Small Language Models as Compiler Experts: Auto-Parallelization for Heterogeneous Systems
It addresses compiler optimization for heterogeneous systems, showing incremental improvement over existing methods like LLVM Polly, TVM, and Triton.
This paper tackled the problem of auto-parallelizing compilers for heterogeneous systems by evaluating small language models (approx. 1B parameters) as reasoning engines, achieving an average speedup of 6.81x and a peak of 43.25x on convolution operations across 376 evaluations.
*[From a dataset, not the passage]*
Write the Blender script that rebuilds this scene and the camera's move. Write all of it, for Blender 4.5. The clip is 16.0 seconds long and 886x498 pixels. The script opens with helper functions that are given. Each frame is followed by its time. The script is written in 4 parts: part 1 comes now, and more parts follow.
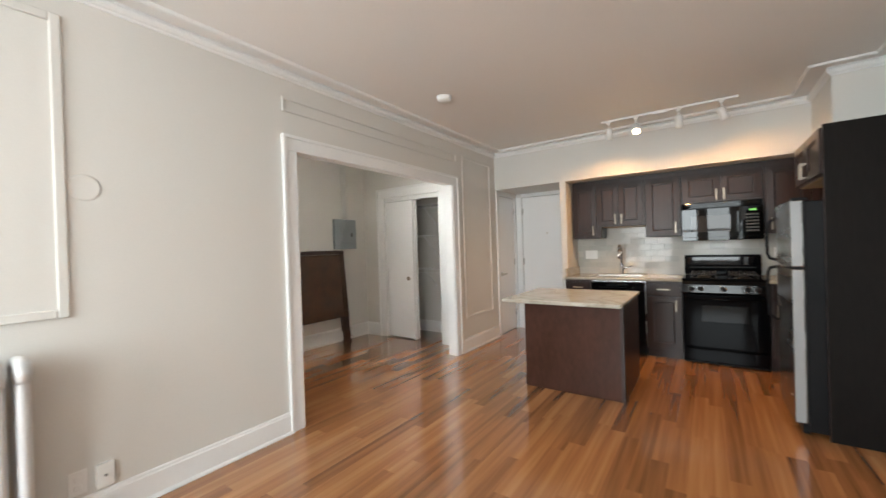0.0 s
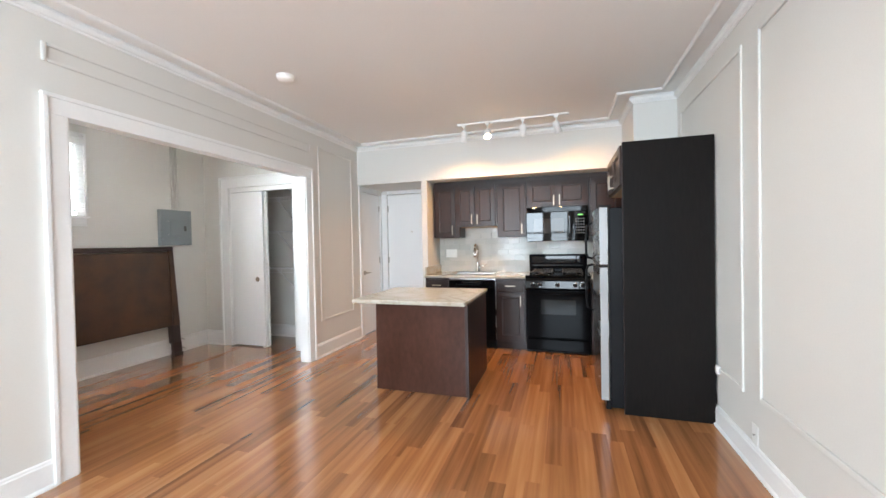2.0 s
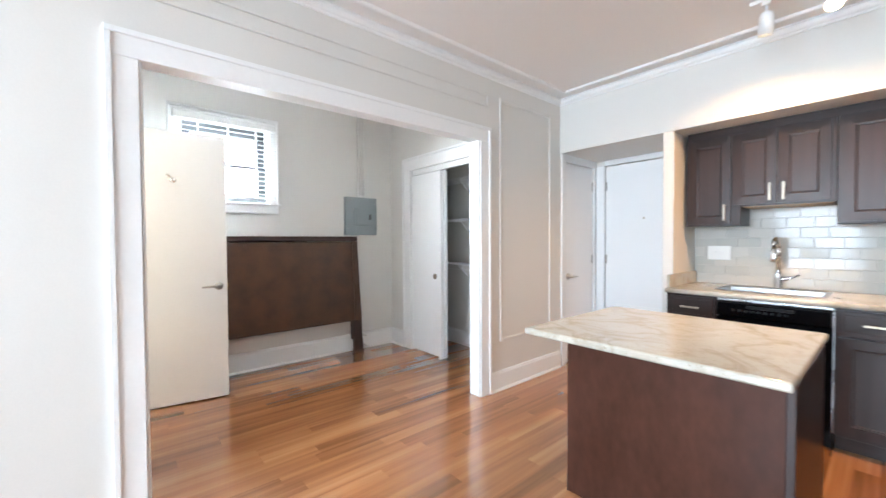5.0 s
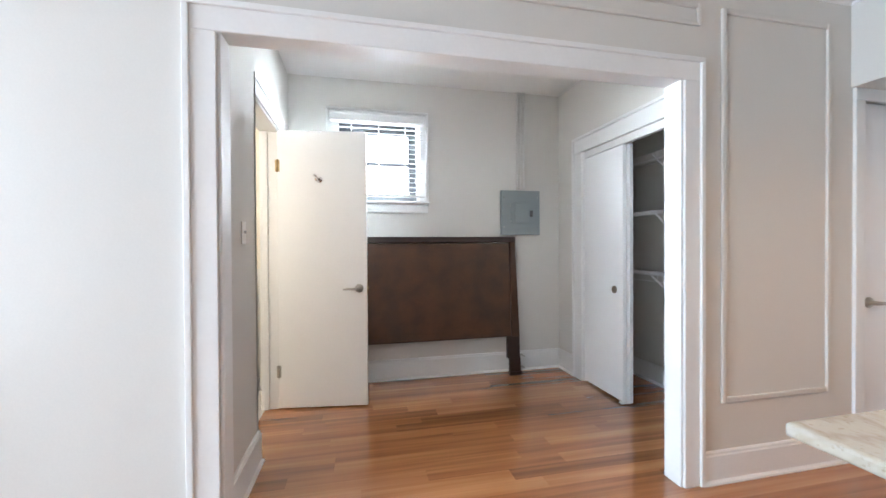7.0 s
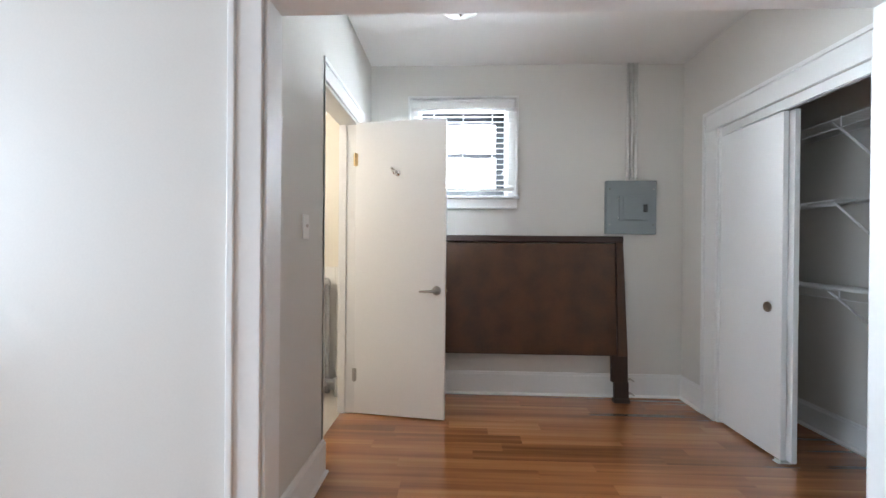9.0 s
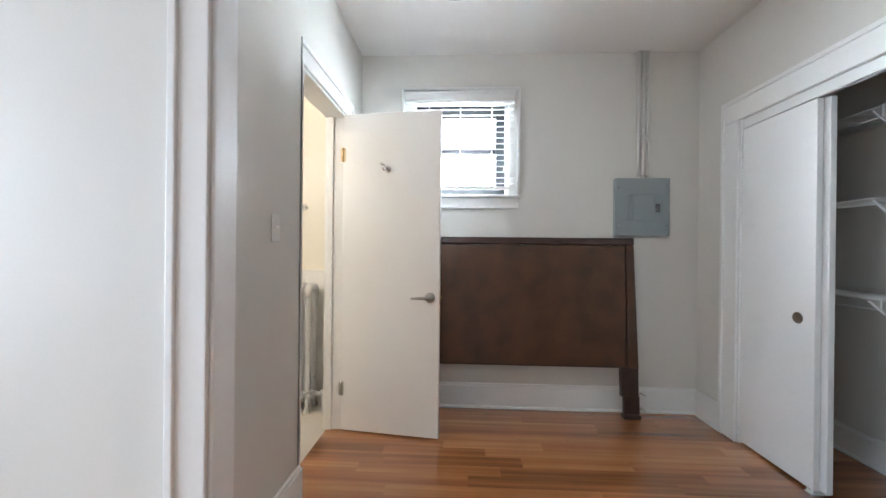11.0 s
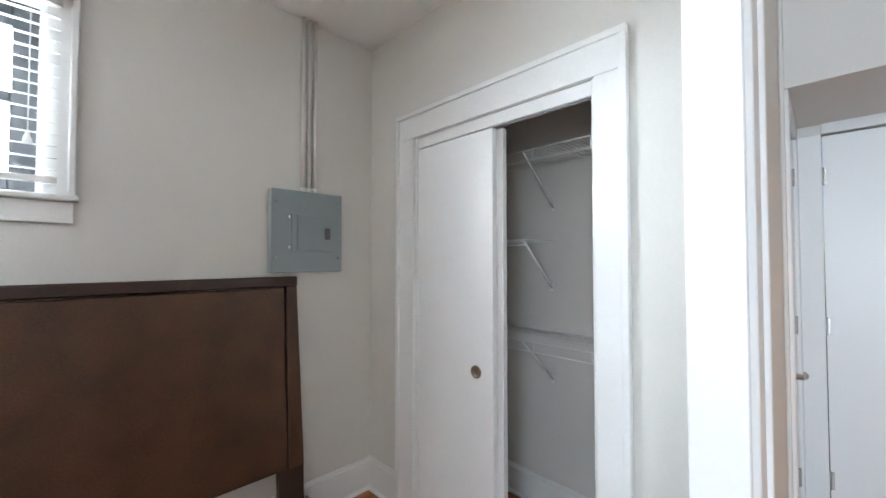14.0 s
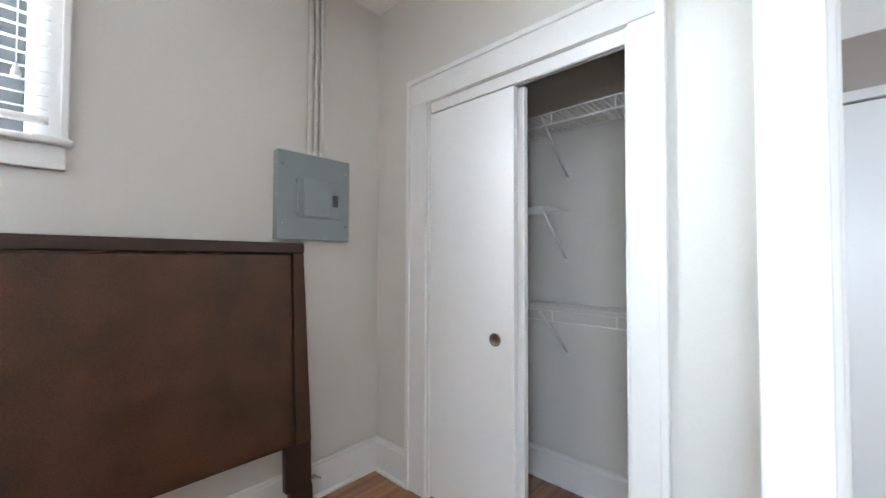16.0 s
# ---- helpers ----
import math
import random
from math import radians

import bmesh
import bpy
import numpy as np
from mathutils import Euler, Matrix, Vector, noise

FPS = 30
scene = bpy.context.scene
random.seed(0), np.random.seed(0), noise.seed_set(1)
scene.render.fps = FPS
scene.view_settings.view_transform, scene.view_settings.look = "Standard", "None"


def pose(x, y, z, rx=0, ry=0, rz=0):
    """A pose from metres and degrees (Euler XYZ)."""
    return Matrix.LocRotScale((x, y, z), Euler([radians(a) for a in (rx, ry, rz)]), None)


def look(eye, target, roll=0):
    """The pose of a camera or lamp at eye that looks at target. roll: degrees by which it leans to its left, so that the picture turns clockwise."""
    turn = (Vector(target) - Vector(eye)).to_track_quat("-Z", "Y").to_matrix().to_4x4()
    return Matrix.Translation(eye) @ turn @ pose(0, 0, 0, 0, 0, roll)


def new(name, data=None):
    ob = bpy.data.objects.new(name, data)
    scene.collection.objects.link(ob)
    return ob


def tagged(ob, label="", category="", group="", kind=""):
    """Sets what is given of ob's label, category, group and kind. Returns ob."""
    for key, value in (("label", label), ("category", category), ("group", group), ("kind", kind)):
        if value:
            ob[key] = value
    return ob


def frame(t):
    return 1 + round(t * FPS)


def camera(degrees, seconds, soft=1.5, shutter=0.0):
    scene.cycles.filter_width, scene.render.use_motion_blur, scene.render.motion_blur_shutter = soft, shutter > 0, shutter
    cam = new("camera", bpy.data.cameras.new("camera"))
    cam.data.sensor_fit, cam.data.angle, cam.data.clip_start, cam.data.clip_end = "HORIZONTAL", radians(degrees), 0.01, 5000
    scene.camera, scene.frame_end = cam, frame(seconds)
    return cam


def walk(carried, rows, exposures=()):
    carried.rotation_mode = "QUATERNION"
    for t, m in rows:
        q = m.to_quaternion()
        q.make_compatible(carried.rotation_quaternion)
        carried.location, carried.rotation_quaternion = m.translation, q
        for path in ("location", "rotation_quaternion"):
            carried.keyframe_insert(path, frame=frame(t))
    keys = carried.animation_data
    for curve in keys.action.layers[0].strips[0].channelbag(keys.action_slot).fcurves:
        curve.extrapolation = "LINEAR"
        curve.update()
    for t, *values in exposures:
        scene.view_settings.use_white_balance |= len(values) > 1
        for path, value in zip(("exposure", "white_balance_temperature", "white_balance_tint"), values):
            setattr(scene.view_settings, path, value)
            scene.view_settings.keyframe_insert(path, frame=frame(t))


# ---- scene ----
cam = camera(98.5, 16.0, shutter=0.3)

PATH = [
    (0, (0.562, -0.230, 1.318), (-0.579, 1.412, 1.311), -1.8),
    (0.5, (0.673, -0.187, 1.295), (-0.198, 1.614, 1.283), -1.5),
    (1, (0.723, -0.121, 1.296), (0.018, 1.750, 1.276), -1.5),
    (1.5, (0.754, -0.069, 1.298), (0.108, 1.823, 1.274), -1.3),
    (2, (0.750, 0.049, 1.309), (0.150, 1.956, 1.277), -1.1),
    (2.5, (0.696, 0.278, 1.293), (0.127, 2.195, 1.255), -0.9),
    (3, (0.639, 0.508, 1.279), (0.061, 2.423, 1.244), -0.7),
    (3.5, (0.582, 0.780, 1.283), (-0.116, 2.654, 1.242), -0.8),
    (4, (0.474, 1.000, 1.269), (-0.533, 2.728, 1.234), -0.7),
    (4.5, (0.327, 1.245, 1.273), (-0.969, 2.768, 1.238), -0.5),
    (5, (0.184, 1.435, 1.274), (-1.342, 2.726, 1.229), -0.3),
    (5.2, (0.135, 1.522, 1.292), (-1.489, 2.689, 1.245), -0.7),
    (7.5, (-0.452, 2.131, 1.230), (-2.437, 2.373, 1.217), 0.1),
    (8, (-0.539, 2.198, 1.227), (-2.539, 2.224, 1.214), 0.2),
    (8.5, (-0.595, 2.213, 1.233), (-2.594, 2.137, 1.219), 0.4),
    (9, (-0.679, 2.182, 1.218), (-2.678, 2.108, 1.212), 0.5),
    (11.3, (-0.982, 2.264, 1.242), (-2.980, 2.169, 1.239), 0.6),
    (11.5, (-1.046, 2.305, 1.253), (-3.046, 2.256, 1.262), 0.4),
    (12, (-1.182, 2.401, 1.320), (-3.166, 2.650, 1.333), 0.6),
    (12.5, (-1.385, 2.473, 1.386), (-3.274, 3.130, 1.398), 0.6),
    (13, (-1.564, 2.521, 1.406), (-3.295, 3.523, 1.440), 0.6),
    (13.5, (-1.737, 2.572, 1.396), (-3.288, 3.834, 1.446), 0.2),
    (14, (-1.859, 2.650, 1.414), (-3.274, 4.062, 1.466), -0.0),
    (14.5, (-1.935, 2.664, 1.383), (-3.262, 4.159, 1.439), -0.0),
    (15, (-1.974, 2.621, 1.336), (-3.262, 4.150, 1.398), -0.1),
    (15.5, (-1.989, 2.594, 1.306), (-3.267, 4.130, 1.367), -0.1),
    (16, (-2.022, 2.601, 1.248), (-3.380, 4.068, 1.300), 0.2),
]
EXPOSURES = [(0, -0.08, 7350, 11), (0.5, 0.14, 7150, 10), (1.0, 0.30, 6800, 10), (2.5, 0.64, 6550, 10), (4.0, 0.82, 6450, 10), (5.0, 0.82, 6150, 9), (7.5, 0.42, 6100, 10), (9.0, 0.20, 6150, 10), (11.5, 0.25, 6150, 9), (13.0, 0.23, 6200, 10), (14.5, 0.24, 6300, 10), (16.0, 0.46, 6250, 10)]
walk(cam, [(t, look(eye, target, roll)) for t, eye, target, roll in PATH], EXPOSURES)

# ---------------------------------------------------------------- world and light
world = bpy.data.worlds.new("sky")
scene.world = world
world.use_nodes = True
wn, wl = world.node_tree.nodes, world.node_tree.links
sky = wn.new("ShaderNodeTexSky")
sky.sky_type, sky.sun_disc = "NISHITA", False
sky.sun_elevation, sky.sun_rotation = radians(38), radians(150)
wl.new(sky.outputs[0], wn["Background"].inputs[0])
wn["Background"].inputs[1].default_value = 0.12

sun_data = bpy.data.lights.new("sun", "SUN")
sun_data.energy, sun_data.angle, sun_data.color = 0.8, radians(12), (1.0, 0.95, 0.88)
sun = new("sun", sun_data)
sun.matrix_world = look((3, -8, 8), (0, 0, 0))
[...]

Traditional auto-parallelizing compilers, reliant on rigid heuristics, struggle with the complexity of modern heterogeneous systems. This paper presents a comprehensive evaluation of small (approximately 1B parameter) language-model-driven compiler auto-parallelization. We evaluate three models: gemma3, llama3.2, and qwen2.5, using six reasoning strategies across 11 real-world kernels drawn from scientific computing, graph algorithms, and machine learning. Our system is benchmarked against strong compiler baselines, including LLVM Polly, TVM, and Triton. Across 376 total evaluations, the proposed approach achieves an average speedup of 6.81x and a peak performance of 43.25x on convolution operations. We analyze scalability, verify correctness using multiple sanitizers, and confirm robustness across diverse compilers and hardware platforms. Our results demonstrate that small, efficient language models can serve as powerful reasoning engines for complex compiler optimization tasks.